# Problem details
Reproduce, exactly and in full, only the lines below from the one containing "import random" through the one containing "return Matrix.Translation(eye) @".

• • • •

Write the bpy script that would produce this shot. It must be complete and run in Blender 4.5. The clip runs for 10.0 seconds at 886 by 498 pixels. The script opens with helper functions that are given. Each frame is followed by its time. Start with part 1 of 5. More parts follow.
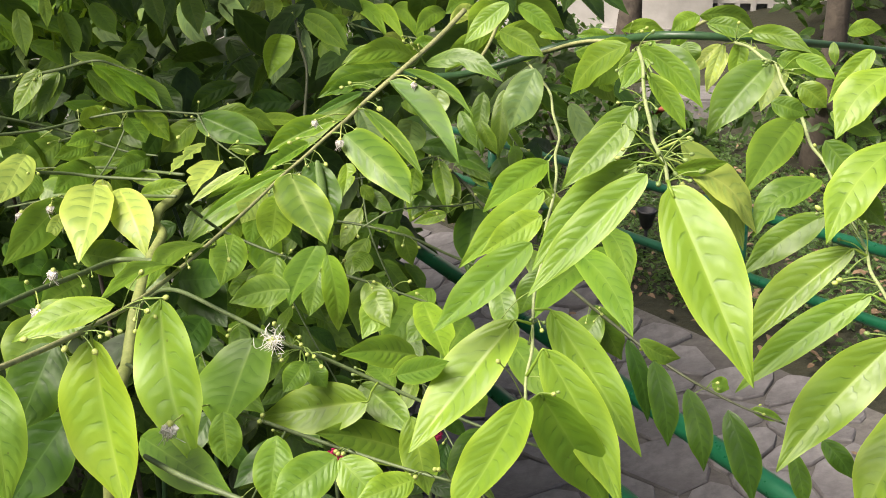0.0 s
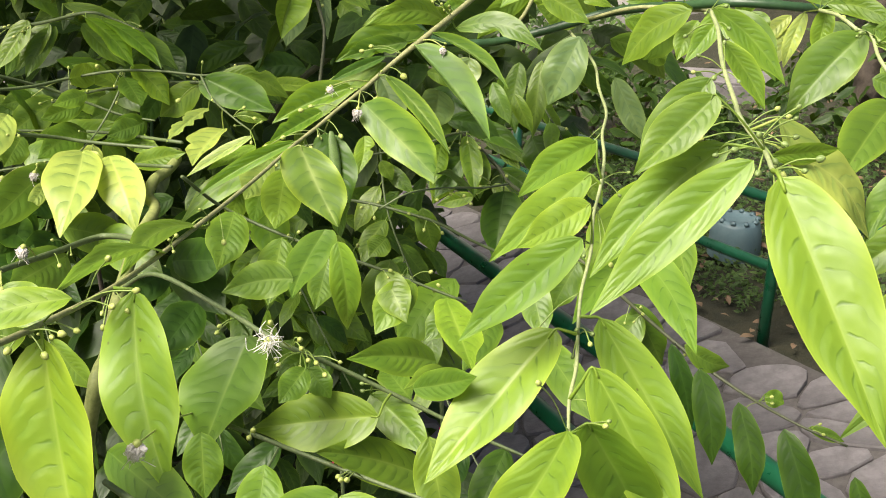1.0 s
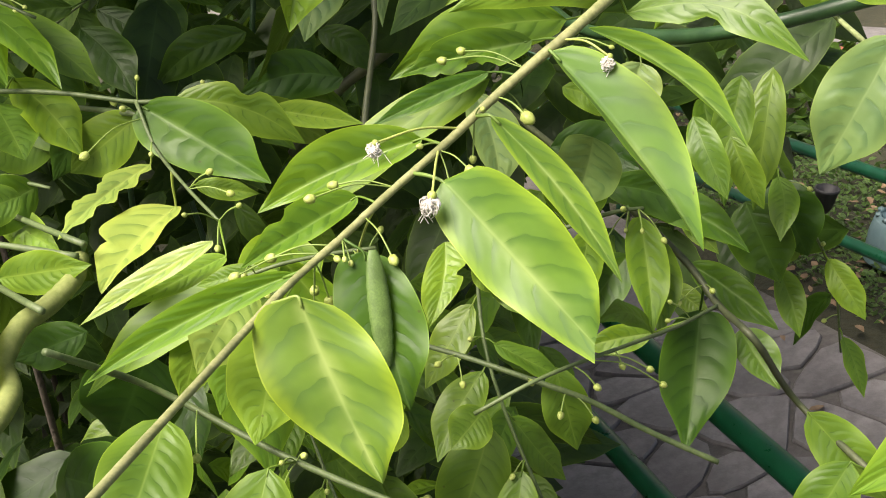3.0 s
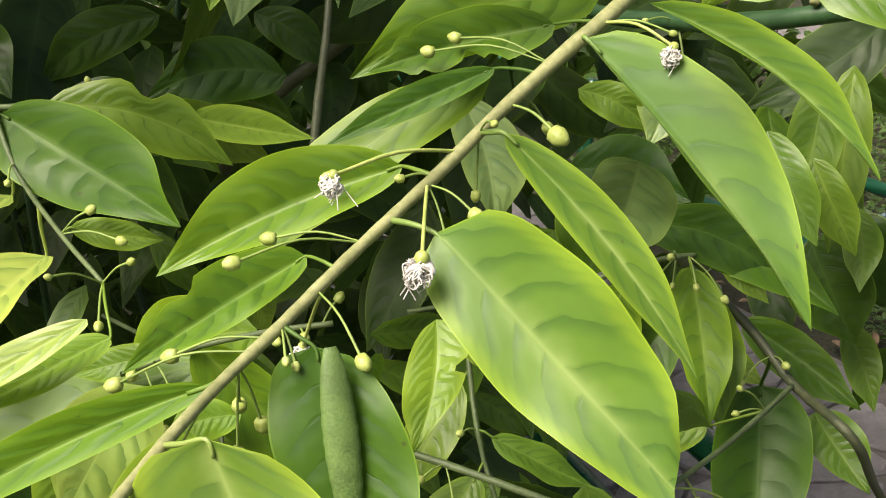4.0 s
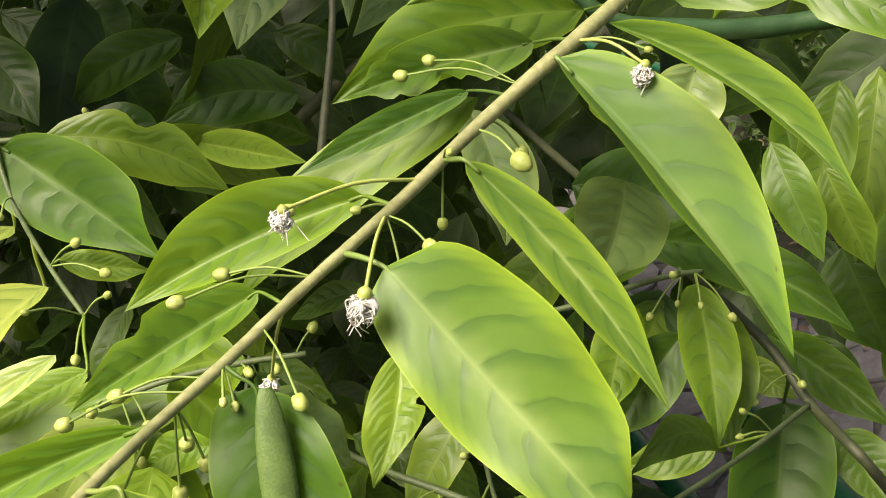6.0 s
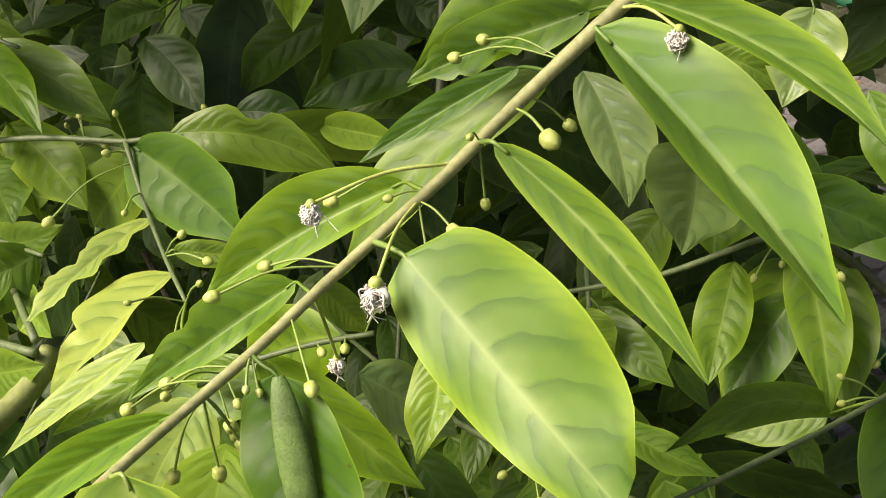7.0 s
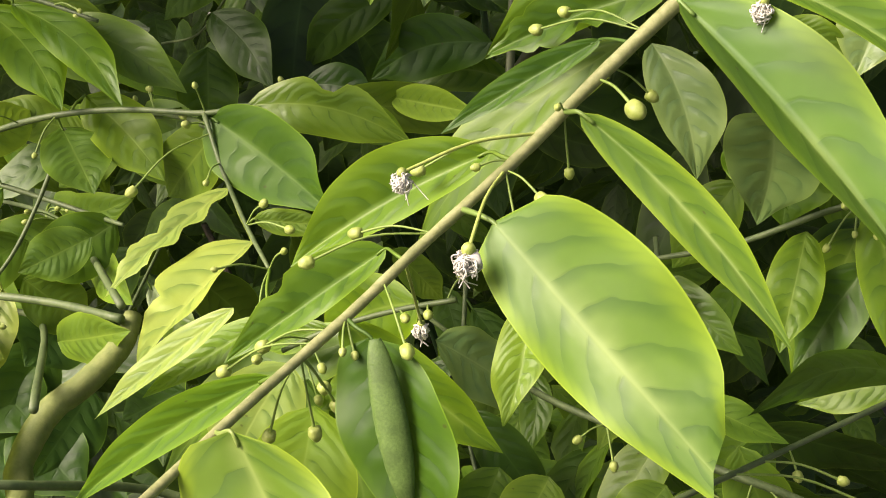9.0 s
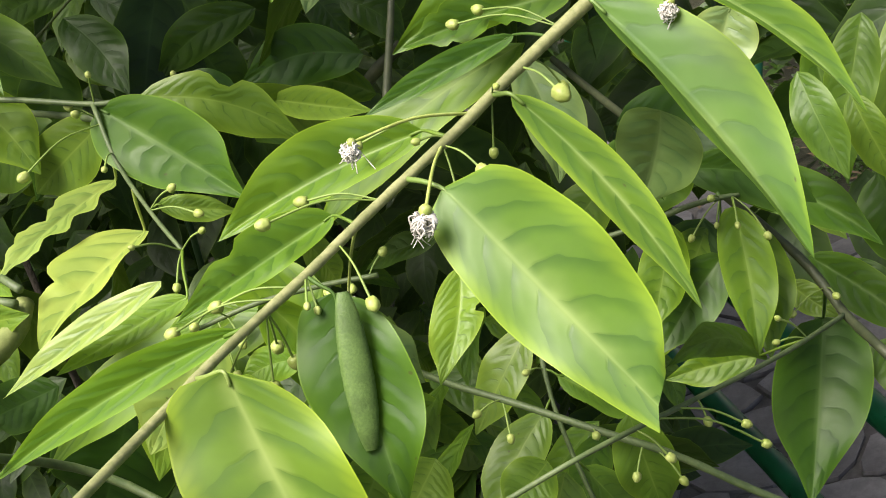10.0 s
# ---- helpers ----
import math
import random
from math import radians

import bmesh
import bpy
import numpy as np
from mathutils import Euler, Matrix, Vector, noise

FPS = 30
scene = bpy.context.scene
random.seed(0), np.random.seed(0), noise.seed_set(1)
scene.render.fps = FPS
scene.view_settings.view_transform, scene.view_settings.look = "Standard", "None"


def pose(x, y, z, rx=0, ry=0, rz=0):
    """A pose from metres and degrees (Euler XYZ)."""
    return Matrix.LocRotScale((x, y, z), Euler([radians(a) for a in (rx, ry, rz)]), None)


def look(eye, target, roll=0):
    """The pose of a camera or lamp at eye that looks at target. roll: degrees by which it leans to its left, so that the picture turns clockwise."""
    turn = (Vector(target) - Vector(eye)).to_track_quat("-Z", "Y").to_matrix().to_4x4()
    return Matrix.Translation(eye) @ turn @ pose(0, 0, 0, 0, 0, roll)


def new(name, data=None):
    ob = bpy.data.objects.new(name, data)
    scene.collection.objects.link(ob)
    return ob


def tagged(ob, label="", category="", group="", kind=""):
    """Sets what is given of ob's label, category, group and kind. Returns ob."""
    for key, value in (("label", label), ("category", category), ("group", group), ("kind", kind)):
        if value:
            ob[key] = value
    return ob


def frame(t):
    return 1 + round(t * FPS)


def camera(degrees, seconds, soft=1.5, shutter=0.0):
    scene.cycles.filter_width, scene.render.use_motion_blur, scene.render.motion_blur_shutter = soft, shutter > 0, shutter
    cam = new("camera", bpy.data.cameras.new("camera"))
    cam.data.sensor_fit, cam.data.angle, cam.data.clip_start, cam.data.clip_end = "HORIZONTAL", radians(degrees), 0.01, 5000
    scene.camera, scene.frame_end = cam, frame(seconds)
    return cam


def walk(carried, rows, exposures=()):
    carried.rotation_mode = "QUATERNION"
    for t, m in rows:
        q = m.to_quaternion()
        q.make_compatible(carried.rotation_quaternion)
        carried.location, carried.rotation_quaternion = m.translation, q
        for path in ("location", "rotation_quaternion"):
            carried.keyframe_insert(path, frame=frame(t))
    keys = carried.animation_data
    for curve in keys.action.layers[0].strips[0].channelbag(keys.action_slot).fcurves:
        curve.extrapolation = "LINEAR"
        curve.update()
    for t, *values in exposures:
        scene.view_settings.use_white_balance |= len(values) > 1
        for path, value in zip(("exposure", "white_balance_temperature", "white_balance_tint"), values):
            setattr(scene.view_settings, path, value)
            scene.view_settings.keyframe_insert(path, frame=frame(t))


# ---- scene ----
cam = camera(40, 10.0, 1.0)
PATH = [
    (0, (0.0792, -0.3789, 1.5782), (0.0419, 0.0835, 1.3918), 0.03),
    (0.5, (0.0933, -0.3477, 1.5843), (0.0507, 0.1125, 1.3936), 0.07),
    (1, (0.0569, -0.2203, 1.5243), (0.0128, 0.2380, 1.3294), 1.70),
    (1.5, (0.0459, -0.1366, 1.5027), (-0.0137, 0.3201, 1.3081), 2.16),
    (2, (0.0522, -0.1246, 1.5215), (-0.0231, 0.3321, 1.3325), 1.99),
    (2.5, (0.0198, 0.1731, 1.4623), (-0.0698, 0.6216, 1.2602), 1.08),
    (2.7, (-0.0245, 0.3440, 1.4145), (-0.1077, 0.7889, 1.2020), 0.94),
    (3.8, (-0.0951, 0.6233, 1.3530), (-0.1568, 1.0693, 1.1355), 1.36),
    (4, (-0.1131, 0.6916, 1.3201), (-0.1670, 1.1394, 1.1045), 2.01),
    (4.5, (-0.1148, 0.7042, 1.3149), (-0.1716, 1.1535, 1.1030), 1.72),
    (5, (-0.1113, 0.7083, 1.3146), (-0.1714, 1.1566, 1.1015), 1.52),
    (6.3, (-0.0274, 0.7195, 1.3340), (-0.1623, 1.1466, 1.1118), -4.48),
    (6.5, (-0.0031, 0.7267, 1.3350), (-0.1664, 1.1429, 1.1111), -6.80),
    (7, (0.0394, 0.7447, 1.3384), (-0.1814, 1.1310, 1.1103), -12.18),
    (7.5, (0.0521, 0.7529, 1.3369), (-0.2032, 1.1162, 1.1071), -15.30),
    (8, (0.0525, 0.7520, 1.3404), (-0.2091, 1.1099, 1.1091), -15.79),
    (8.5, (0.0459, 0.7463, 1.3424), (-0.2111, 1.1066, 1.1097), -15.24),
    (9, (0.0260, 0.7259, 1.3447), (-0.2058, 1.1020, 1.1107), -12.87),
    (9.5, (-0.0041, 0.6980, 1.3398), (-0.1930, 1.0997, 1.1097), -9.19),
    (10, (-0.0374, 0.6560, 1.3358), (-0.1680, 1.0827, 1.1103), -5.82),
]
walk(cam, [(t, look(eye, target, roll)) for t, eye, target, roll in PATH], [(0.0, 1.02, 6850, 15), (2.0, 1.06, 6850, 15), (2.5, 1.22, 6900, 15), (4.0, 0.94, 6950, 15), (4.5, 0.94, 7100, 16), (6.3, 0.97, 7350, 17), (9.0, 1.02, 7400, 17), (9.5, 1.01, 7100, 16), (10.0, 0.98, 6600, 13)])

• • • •

# Complete output
import random
from math import radians

import bmesh
import bpy
import numpy as np
from mathutils import Euler, Matrix, Vector, noise

FPS = 30
scene = bpy.context.scene
random.seed(0), np.random.seed(0), noise.seed_set(1)
scene.render.fps = FPS
scene.view_settings.view_transform, scene.view_settings.look = "Standard", "None"


def pose(x, y, z, rx=0, ry=0, rz=0):
    """A pose from metres and degrees (Euler XYZ)."""
    return Matrix.LocRotScale((x, y, z), Euler([radians(a) for a in (rx, ry, rz)]), None)


def look(eye, target, roll=0):
    """The pose of a camera or lamp at eye that looks at target. roll: degrees by which it leans to its left, so that the picture turns clockwise."""
    turn = (Vector(target) - Vector(eye)).to_track_quat("-Z", "Y").to_matrix().to_4x4()
    return Matrix.Translation(eye) @ turn @ pose(0, 0, 0, 0, 0, roll)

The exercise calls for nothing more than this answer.